Bayrou verliert Vertrauensfrage: Französische Regierung muss zurücktreten | ABC-Z

Die französische Nationalversammlung hat am Montagabend in Paris der Minderheitsregierung von Premierminister François Bayrou das Vertrauen verweigert. Nur 194 Abgeordnete gaben ihm ihre Stimme, 364 sprachen ihm das Misstrauen aus. Der 74 Jahre alte Regierungschef muss nun laut Verfassung den Rücktritt seiner Regierung einreichen.
Bayrou hatte vor dem Votum des Parlaments seinen politischen Kurs und seine Sparpolitik in einer 44 Minuten langen Rede verteidigt. „Das größte Risiko bestand darin, kein Risiko einzugehen, die Dinge unverändert weiterlaufen zu lassen, Politik wie gewohnt zu betreiben, ohne die notwendigen mutigen Entscheidungen zu treffen, bis das Unwiderrufliche eintritt und wir am Abgrund stehen“, sagte er. An die Abgeordneten, die ihm später nicht das Vertrauen aussprachen, richtete er: „Sie haben die Macht, die Regierung zu stürzen, aber Sie haben nicht die Macht, die Realität auszulöschen.“ Diese werde unerbittlich bleiben, „die Ausgaben werden weiter steigen, und die ohnehin schon unerträgliche Schuldenlast wird immer schwerer und immer teurer werden.“
Bis der französische Präsident Emmanuel Macron einen neuen Premierminister nominiert und mit der Regierungsbildung beauftragt hat, bleibt die Regierung geschäftsführend im Amt. Aus dem Elysée-Palast hieß es, der Präsident wolle „schnell“ vorankommen. Bereits am Mittwoch droht das Land durch eine Protestwelle unter dem Motto „Alles blockieren“ lahmgelegt zu werden. Für die kommende Woche haben Gewerkschaften zu Arbeitsniederlegungen und Demonstrationen aufgerufen. Damit wollen sie gegen geplante Kürzungen und Einsparungen protestieren.

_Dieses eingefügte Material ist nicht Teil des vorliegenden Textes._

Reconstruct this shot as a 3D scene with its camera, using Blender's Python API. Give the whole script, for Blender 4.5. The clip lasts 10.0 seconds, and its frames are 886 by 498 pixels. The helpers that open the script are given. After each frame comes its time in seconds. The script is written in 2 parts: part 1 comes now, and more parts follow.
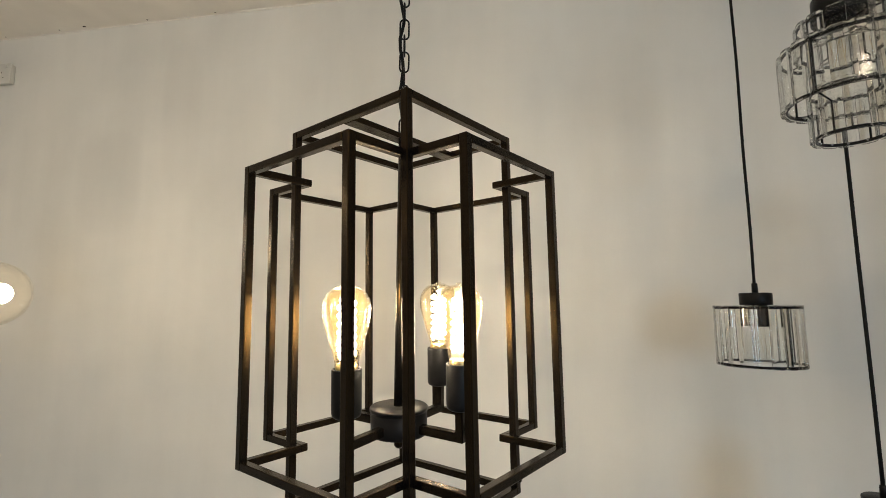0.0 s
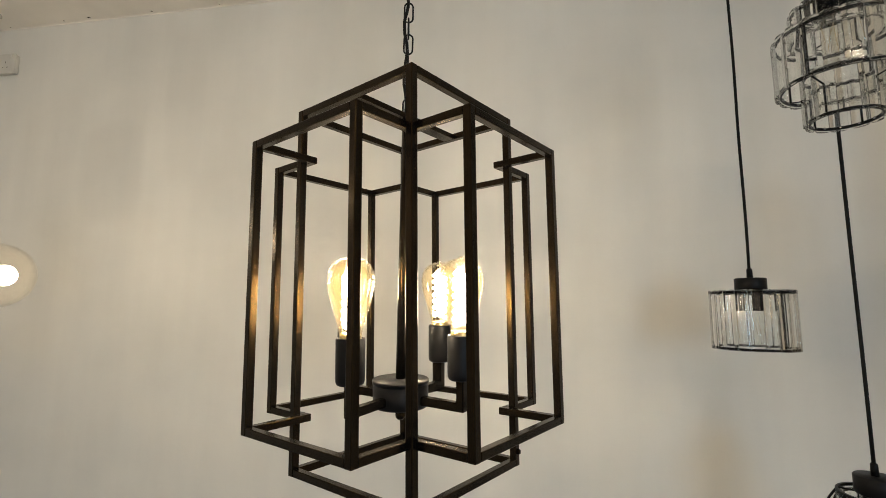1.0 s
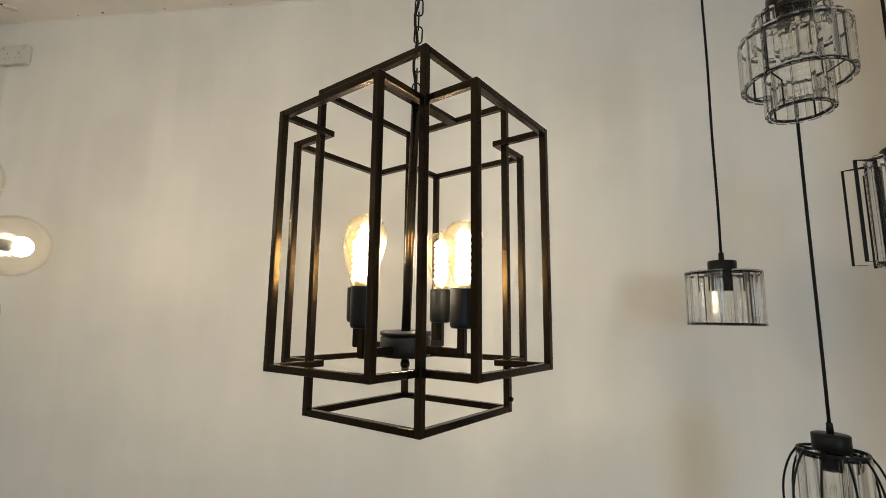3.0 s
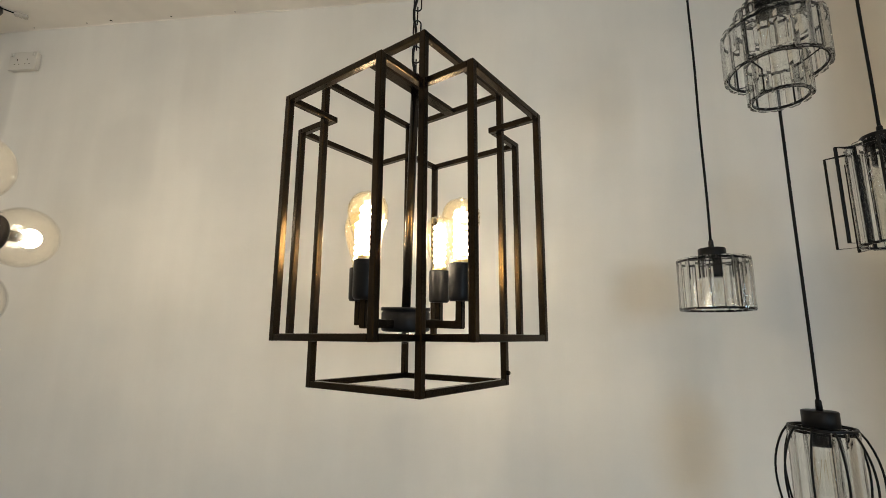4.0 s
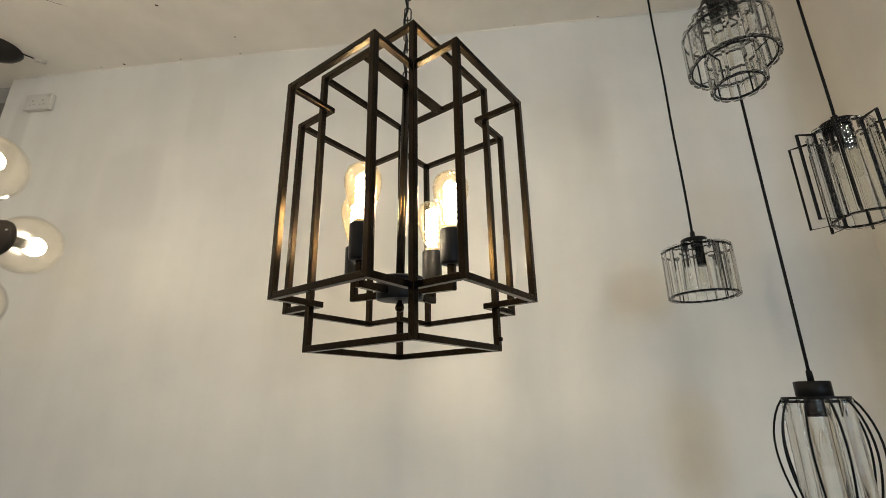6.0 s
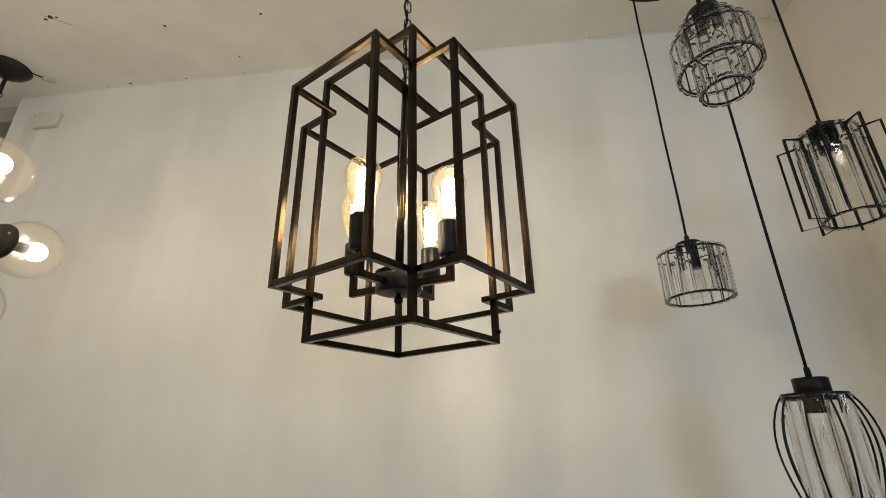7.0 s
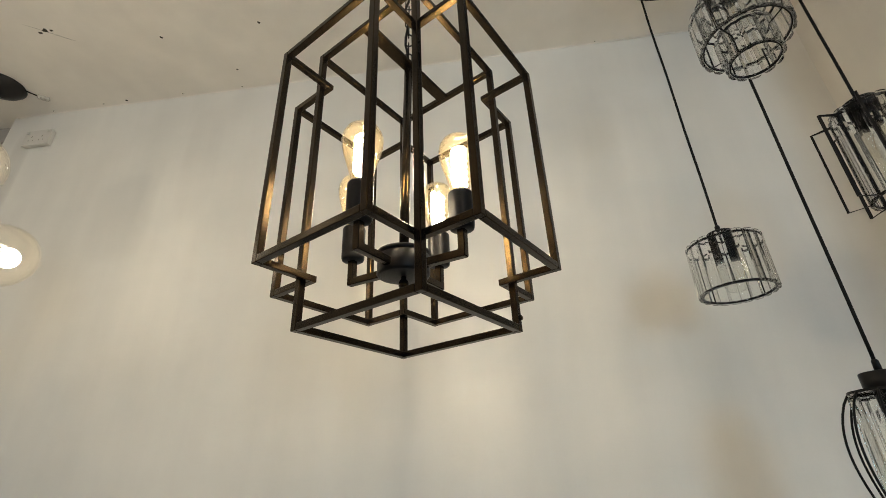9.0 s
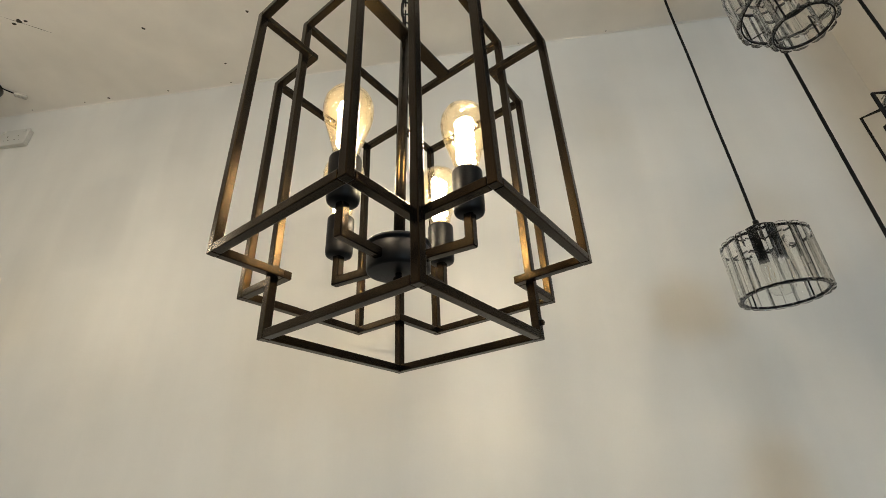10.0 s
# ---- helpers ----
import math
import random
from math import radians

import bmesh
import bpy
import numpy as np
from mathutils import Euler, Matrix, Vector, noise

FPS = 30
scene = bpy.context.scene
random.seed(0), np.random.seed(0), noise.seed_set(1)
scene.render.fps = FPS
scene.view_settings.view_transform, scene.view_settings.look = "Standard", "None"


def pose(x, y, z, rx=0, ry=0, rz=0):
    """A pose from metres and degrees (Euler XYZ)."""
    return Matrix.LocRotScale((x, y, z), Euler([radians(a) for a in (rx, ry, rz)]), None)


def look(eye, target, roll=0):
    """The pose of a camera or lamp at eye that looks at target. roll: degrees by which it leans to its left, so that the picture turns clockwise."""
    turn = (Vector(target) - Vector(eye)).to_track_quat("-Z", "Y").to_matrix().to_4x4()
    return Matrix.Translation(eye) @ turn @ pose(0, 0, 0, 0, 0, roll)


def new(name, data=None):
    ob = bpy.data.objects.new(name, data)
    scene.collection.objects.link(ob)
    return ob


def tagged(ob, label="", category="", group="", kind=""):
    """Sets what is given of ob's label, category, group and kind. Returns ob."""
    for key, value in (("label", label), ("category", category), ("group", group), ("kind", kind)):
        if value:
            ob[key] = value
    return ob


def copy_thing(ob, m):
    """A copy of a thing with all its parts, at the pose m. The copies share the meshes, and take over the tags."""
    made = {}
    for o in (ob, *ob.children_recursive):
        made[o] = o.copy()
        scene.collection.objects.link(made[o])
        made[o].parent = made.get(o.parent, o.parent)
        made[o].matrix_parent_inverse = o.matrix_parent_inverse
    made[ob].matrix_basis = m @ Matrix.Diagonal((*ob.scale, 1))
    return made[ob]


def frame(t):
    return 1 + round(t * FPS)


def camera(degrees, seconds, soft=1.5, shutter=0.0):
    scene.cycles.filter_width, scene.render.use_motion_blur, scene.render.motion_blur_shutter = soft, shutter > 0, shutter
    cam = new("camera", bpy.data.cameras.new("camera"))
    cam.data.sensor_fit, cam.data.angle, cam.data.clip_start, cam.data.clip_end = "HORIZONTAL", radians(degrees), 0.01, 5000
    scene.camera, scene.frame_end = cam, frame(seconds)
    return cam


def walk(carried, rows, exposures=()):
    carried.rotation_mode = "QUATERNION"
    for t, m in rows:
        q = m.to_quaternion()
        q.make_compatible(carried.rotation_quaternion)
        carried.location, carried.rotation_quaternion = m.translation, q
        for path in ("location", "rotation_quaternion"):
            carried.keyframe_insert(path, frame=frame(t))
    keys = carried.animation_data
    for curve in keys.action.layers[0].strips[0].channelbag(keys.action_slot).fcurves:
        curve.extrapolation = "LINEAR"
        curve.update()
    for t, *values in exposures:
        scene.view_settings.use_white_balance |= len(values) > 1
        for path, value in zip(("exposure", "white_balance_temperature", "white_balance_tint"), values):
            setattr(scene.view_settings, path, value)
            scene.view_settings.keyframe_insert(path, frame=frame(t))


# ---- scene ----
cam = camera(87.1, 10.0, soft=0.2)
PATH = [
    (0, (0.166, 0.144, 1.801), (-0.171, 2.101, 2.044), -0.1),
    (0.5, (0.163, 0.141, 1.779), (-0.17, 2.098, 2.026), 0.0),
    (1, (0.162, 0.133, 1.761), (-0.166, 2.09, 2.016), 0.3),
    (1.5, (0.164, 0.119, 1.748), (-0.165, 2.075, 2.007), 0.6),
    (2, (0.157, 0.103, 1.723), (-0.163, 2.057, 2.0), 0.9),
    (2.5, (0.146, 0.084, 1.699), (-0.154, 2.038, 1.997), 1.2),
    (3, (0.148, 0.067, 1.672), (-0.125, 2.022, 1.993), 1.3),
    (4.5, (0.157, 0.04, 1.571), (-0.113, 1.972, 2.009), 0.9),
    (5, (0.17, 0.034, 1.533), (-0.106, 1.95, 2.036), 0.5),
    (5.5, (0.163, 0.044, 1.491), (-0.094, 1.943, 2.062), -0.1),
    (7, (0.157, 0.058, 1.391), (-0.068, 1.897, 2.145), -0.6),
    (7.5, (0.152, 0.081, 1.369), (-0.071, 1.899, 2.172), -0.9),
    (8, (0.146, 0.103, 1.358), (-0.084, 1.906, 2.194), -1.1),
    (8.5, (0.136, 0.137, 1.345), (-0.094, 1.924, 2.213), -1.3),
    (9, (0.127, 0.185, 1.343), (-0.097, 1.955, 2.247), -1.6),
    (9.5, (0.115, 0.248, 1.355), (-0.106, 2.006, 2.283), -1.8),
    (10, (0.108, 0.305, 1.374), (-0.115, 2.05, 2.326), -1.8),
]
walk(cam, [(t, look(eye, target, roll)) for t, eye, target, roll in PATH], ((0.0, 0.02, 6600, 15), (5.0, 0.05, 6500, 14), (10.0, 0.06, 6400, 13)))

# ---- light ----
world = bpy.data.worlds.new("world")
scene.world = world
world.use_nodes = True
wn = world.node_tree
sky = wn.nodes.new("ShaderNodeTexSky")
sky.sky_type = "NISHITA"
sky.sun_disc = False
sky.sun_elevation, sky.sun_rotation = radians(35), radians(200)
wn.links.new(sky.outputs[0], wn.nodes["Background"].inputs[0])
wn.nodes["Background"].inputs[1].default_value = 0.08
# light passes through many crystal bars one behind the other
scene.cycles.transparent_max_bounces, scene.cycles.transmission_bounces, scene.cycles.max_bounces = 32, 24, 24

CEILING, WALL_Y, WALL_R, WALL_L, BACK = 2.744, 1.411, 1.19, -1.80, -3.6
WARM = (1.0, 0.865, 0.66)
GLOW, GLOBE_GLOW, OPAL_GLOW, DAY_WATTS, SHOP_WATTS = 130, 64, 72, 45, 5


def opening_light(name, x, z, width, height, watts, colour):
    """Daylight that comes in by an opening of the front wall."""
    data = bpy.data.lights.new(name, "AREA")
    data.shape, data.size, data.size_y, data.energy, data.color = "RECTANGLE", width, height, watts, colour
    ob = new(name, data)
    ob.matrix_world = look((x, BACK + 0.02, z), (x, 0.0, z))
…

Vorgezogene Wahlen schließt Macron aus
Es ist bereits das fünfte Mal, dass Macron seit seiner Wiederwahl im Frühjahr 2022 die Regierungsspitze neu besetzen muss. Bayrou hat die Vertrauensabstimmung selbst erzwungen, weil er sich eine parteiübergreifende Zustimmung zu seiner Sparpolitik wünschte. Doch er verfehlte die erforderliche Mehrheit von 280 Stimmen. Sozialisten, Grüne, Kommunisten und die Abgeordneten der Linkspartei LFI verweigerten ihm das Vertrauen. Auch die Rechtspopulisten um ihre Fraktionsvorsitzende Marine Le Pen stimmten gegen die Sparvorhaben der Minderheitsregierung. Le Pen hofft auf Erfolg in ihrem am 13. Januar 2026 beginnenden Berufungsprozess im Strafverfahren um veruntreute EU-Steuergelder in Millionenhöhe, um bei den nächsten Wahlen antreten zu können.
Macron hat ausgeschlossen, die Nationalversammlung aufzulösen und vorgezogene Wahlen einzuberufen. Nach der Niederlage seiner Partei bei den Europawahlen im vergangenen Jahr hatte er überraschend das Parlament aufgelöst. In der Wahl verlor das Regierungslager die Mehrheit. Seitdem ist die Nationalversammlung in drei Blöcke gespalten: die Rechtspopulisten, das linksgrüne und das Regierungslager. Umfragen zufolge dürften sich die Mehrheitsverhältnisse bei möglichen Neuwahlen nicht wesentlich ändern.